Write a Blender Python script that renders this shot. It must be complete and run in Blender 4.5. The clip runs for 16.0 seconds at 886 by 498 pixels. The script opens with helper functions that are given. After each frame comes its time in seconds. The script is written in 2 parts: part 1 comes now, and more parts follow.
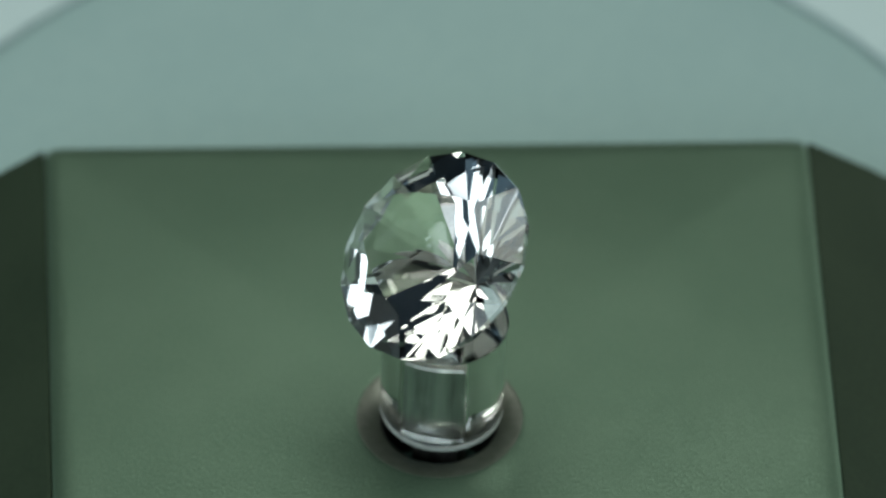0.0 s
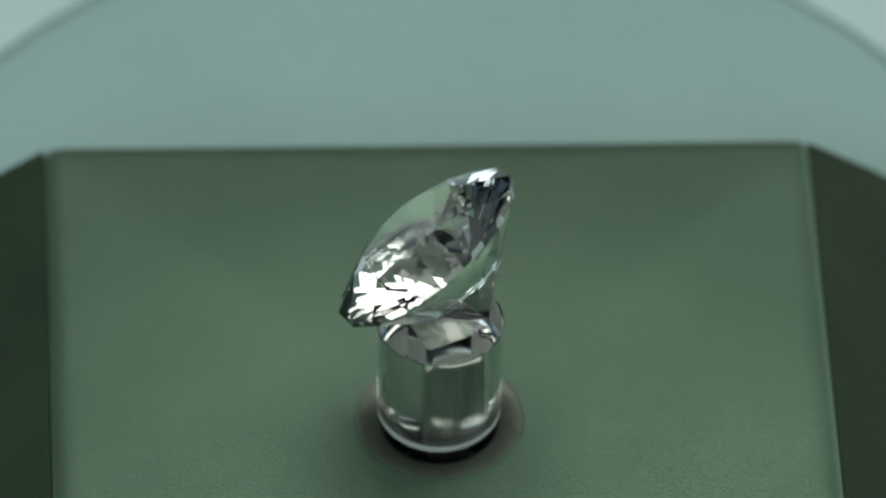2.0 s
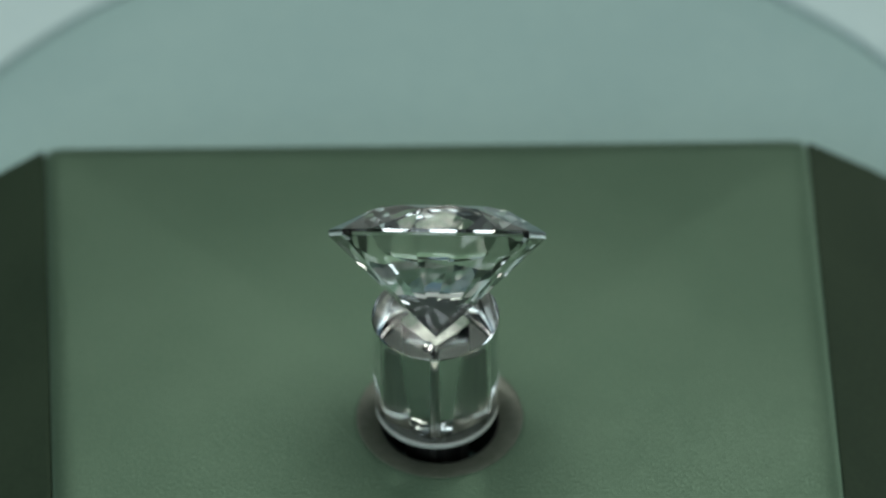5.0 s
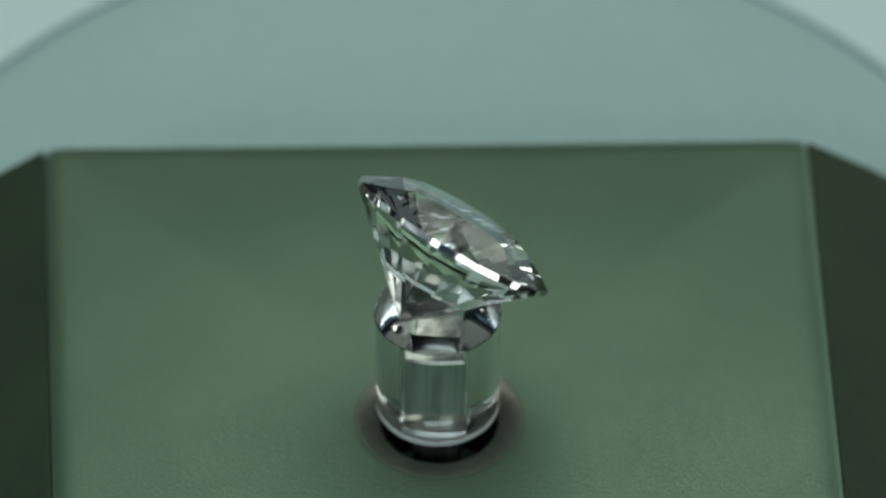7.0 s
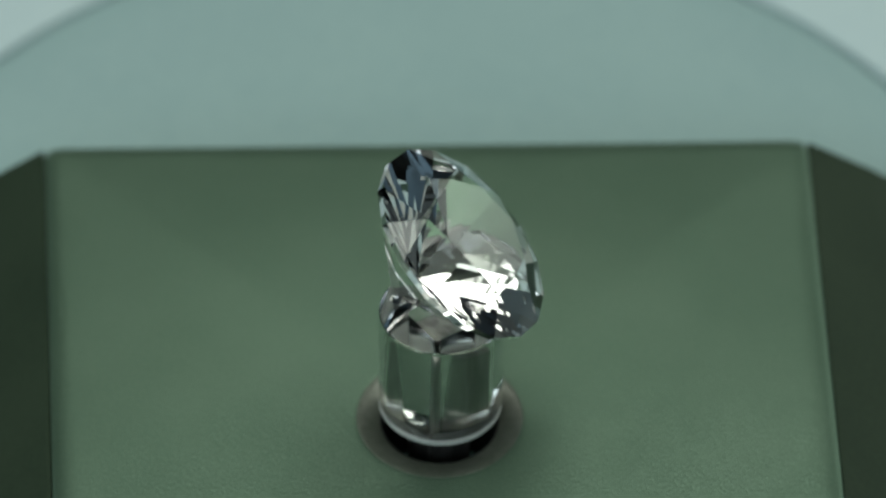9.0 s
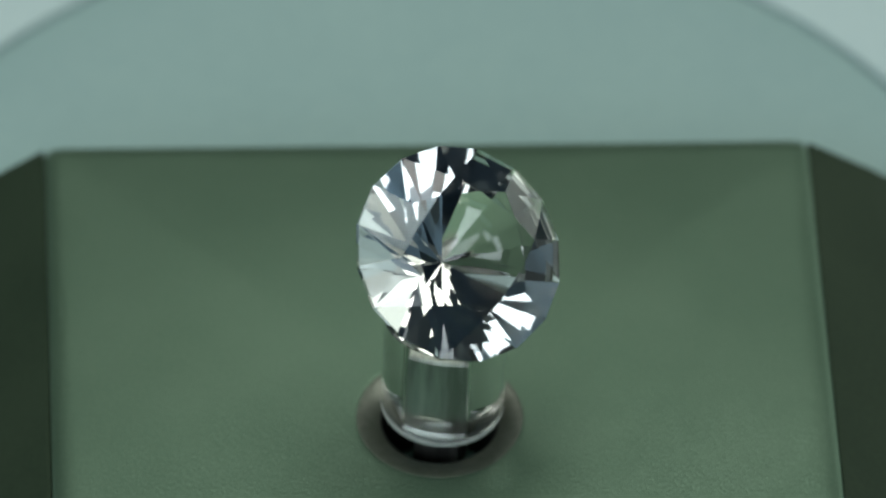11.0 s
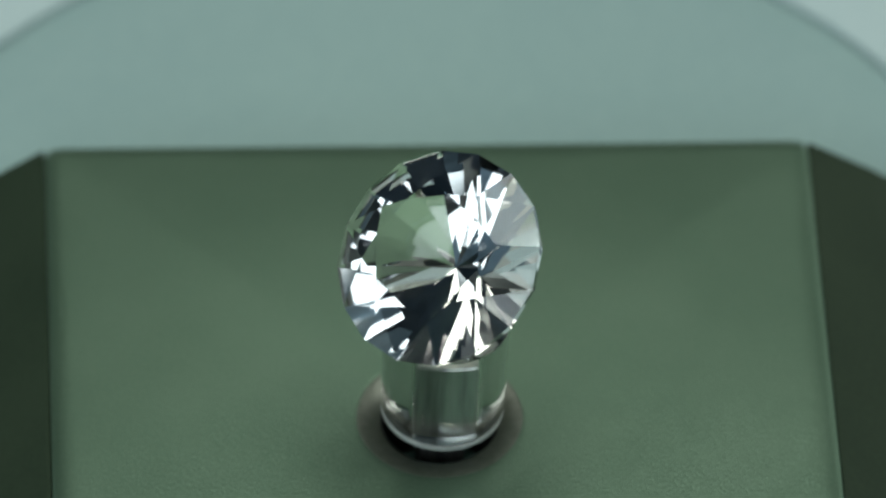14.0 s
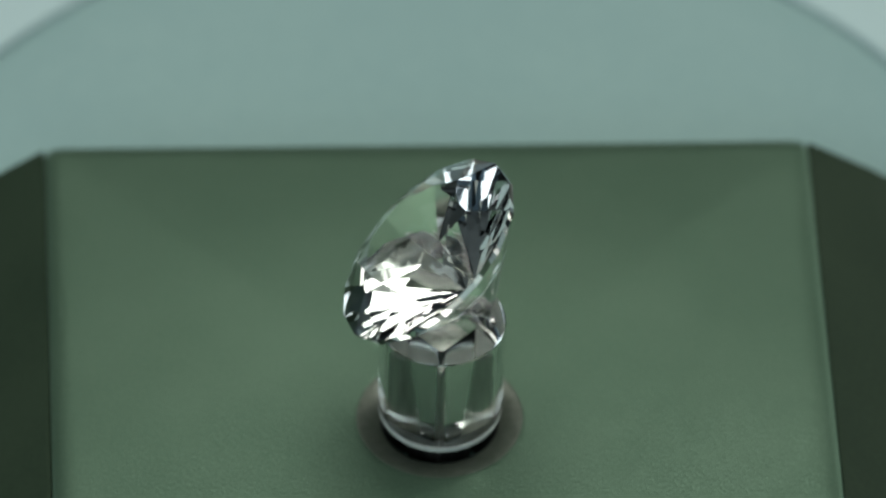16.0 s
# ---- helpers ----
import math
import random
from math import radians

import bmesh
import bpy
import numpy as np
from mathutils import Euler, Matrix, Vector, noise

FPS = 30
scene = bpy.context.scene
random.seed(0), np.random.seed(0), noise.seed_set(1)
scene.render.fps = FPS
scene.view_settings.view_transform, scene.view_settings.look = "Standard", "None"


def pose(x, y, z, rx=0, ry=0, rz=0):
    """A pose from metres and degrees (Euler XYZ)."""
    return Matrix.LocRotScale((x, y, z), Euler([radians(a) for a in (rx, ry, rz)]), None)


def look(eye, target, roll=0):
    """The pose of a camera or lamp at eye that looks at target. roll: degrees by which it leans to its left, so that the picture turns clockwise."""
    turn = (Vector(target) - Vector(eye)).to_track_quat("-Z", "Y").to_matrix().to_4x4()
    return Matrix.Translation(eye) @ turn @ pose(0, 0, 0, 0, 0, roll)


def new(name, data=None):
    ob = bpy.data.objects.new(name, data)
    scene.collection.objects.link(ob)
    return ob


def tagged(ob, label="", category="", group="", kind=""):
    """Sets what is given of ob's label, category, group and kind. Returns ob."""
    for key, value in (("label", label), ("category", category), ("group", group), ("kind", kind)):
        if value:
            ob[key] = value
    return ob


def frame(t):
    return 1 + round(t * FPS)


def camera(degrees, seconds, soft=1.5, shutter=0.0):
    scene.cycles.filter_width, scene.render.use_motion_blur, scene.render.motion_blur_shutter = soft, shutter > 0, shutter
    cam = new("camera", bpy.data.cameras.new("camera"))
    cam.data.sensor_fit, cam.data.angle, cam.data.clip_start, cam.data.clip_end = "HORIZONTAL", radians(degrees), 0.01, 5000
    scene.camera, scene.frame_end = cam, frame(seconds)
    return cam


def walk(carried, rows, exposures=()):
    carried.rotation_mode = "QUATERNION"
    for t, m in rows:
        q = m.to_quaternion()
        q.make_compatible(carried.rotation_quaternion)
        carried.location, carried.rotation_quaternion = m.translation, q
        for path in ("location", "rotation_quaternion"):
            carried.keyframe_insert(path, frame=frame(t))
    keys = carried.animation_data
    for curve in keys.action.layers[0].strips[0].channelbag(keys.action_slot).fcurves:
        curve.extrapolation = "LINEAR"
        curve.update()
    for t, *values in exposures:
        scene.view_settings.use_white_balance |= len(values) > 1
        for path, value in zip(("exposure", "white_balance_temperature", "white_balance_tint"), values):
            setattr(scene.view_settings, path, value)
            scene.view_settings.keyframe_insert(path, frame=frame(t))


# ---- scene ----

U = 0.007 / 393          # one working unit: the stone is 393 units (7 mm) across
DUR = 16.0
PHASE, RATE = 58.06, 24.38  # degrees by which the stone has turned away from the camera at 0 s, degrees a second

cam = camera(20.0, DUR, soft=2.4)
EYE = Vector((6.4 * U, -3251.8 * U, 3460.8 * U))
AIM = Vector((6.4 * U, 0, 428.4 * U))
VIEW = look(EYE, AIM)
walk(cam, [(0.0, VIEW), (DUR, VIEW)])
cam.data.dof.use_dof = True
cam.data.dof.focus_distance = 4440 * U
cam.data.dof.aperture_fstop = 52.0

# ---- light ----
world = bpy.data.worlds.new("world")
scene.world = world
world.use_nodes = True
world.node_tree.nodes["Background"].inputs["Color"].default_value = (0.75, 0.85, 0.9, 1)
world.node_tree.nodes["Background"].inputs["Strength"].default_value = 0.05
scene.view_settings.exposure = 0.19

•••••

**EXERCISE DESCRIPTION**
Output exactly the span of lines from the top of the listing through the line holding "scene.collection.objects.link(ob)", and leave every picture out.

**RESPONSE**
Write a Blender Python script that renders this shot. It must be complete and run in Blender 4.5. The clip runs for 16.0 seconds at 886 by 498 pixels. The script opens with helper functions that are given. After each frame comes its time in seconds. The script is written in 2 parts: part 1 comes now, and more parts follow.
0.0 s
2.0 s
5.0 s
7.0 s
9.0 s
11.0 s
14.0 s
16.0 s
# ---- helpers ----
import math
import random
from math import radians

import bmesh
import bpy
import numpy as np
from mathutils import Euler, Matrix, Vector, noise

FPS = 30
scene = bpy.context.scene
random.seed(0), np.random.seed(0), noise.seed_set(1)
scene.render.fps = FPS
scene.view_settings.view_transform, scene.view_settings.look = "Standard", "None"


def pose(x, y, z, rx=0, ry=0, rz=0):
    """A pose from metres and degrees (Euler XYZ)."""
    return Matrix.LocRotScale((x, y, z), Euler([radians(a) for a in (rx, ry, rz)]), None)


def look(eye, target, roll=0):
    """The pose of a camera or lamp at eye that looks at target. roll: degrees by which it leans to its left, so that the picture turns clockwise."""
    turn = (Vector(target) - Vector(eye)).to_track_quat("-Z", "Y").to_matrix().to_4x4()
    return Matrix.Translation(eye) @ turn @ pose(0, 0, 0, 0, 0, roll)


def new(name, data=None):
    ob = bpy.data.objects.new(name, data)
    scene.collection.objects.link(ob)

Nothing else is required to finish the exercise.